2007-03-08 Thread Jeff McAdams
[EMAIL PROTECTED] wrote:
 In the former Soviet bloc countries, the train network was
 well-developed. From personal experience in Russia and Ukraine, I
 would suggest that you check out train schedules first and only
 consider car rental if it doesn't work out for you. 
 http://www.myczechrepublic.com/prague/trains_buses.html

 Wikitravel seems to agree about trains to Konopiste - there is hourly
 service to Prague http://wikitravel.org/en/Konopiste

Yes, the train service is quite good in the Czech Republic.  My parents
lived there for a year and traveled over much of the country and only
had a rented car for about 3 weeks of cumulative time (4 days of that
was when I visited).

The factoid they laid on me was that the Czech Republic has the most
miles of train rails per capita in the world.  I won't make the claim
that this factoid is really true, but I certainly would not be surprised.

Oh, and while I'm writing...if you do get a car to drive out in the
surrounding country, you might want to be aware of the practice that I
call passing down the middle.  This was...exciting...the first time I
experienced.  When overtaking a car, its frequently done with oncoming
traffic.  The overtaking car straddles the middle line, and both the car
being overtaken and any oncoming traffic slide off to the side (most
significant roads have large shoulders) to give room for the overtaking car.
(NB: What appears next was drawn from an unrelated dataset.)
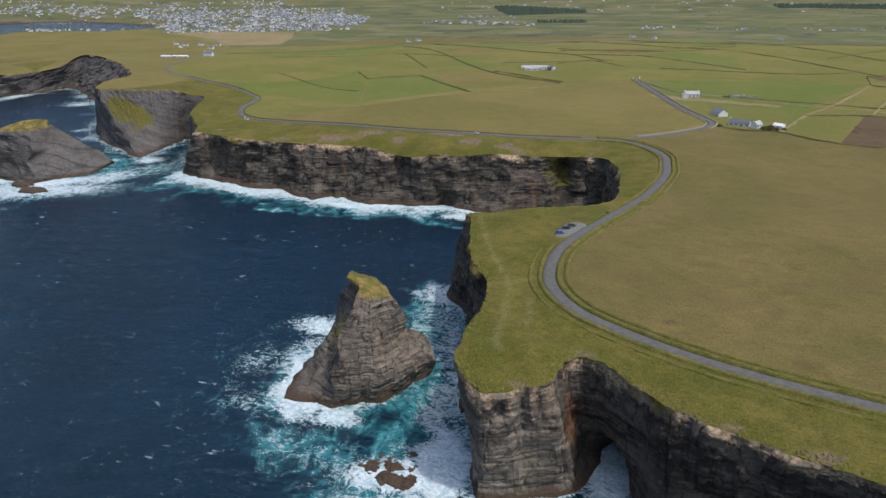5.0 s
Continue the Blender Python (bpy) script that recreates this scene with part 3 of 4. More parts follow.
I = [0] + [coast_index(p) for p in ((200, 134), (66, 186), (38, 188), (6, 193), (-24, 344), (38, 480), (-334, 546), (-575, 765), (-1215, 690))] + [len(COAST) - 1]
CLIFFS = [
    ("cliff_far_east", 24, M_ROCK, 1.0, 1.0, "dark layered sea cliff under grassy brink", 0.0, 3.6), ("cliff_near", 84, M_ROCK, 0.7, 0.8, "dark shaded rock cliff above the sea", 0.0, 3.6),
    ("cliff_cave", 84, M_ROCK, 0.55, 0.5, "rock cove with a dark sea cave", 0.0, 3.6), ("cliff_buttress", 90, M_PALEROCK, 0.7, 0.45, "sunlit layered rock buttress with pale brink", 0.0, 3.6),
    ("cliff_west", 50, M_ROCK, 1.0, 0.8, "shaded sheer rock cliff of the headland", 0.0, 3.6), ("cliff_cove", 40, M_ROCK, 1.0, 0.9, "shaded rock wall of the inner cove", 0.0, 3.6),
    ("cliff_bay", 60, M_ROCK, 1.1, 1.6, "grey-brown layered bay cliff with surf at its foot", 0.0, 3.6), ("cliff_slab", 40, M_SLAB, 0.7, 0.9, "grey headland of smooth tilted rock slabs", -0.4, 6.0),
    ("cliff_far", 24, M_FARROCK, 1.5, 1.8, "long grey sea cliff with dark hollows", 0.0, 4.0), ("cliff_back_bay", 4, M_FARROCK, 0.8, 1.0, "low rocky shore of the town's bay", 0.0, 4.0),
]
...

At least outside of Prague (I didn't drive in Prague so don't have
direct experience in the city) use your turn signals a lot!  It was
typical for drivers to use a right turn signal to enter a roundabout, a
left turn signal as they go around the roundabout, and another right
turn signal to exit the roundabout!  (just an example)
-- 
Jeff McAdams
They that can give up essential liberty to obtain a
little temporary safety deserve neither liberty nor safety.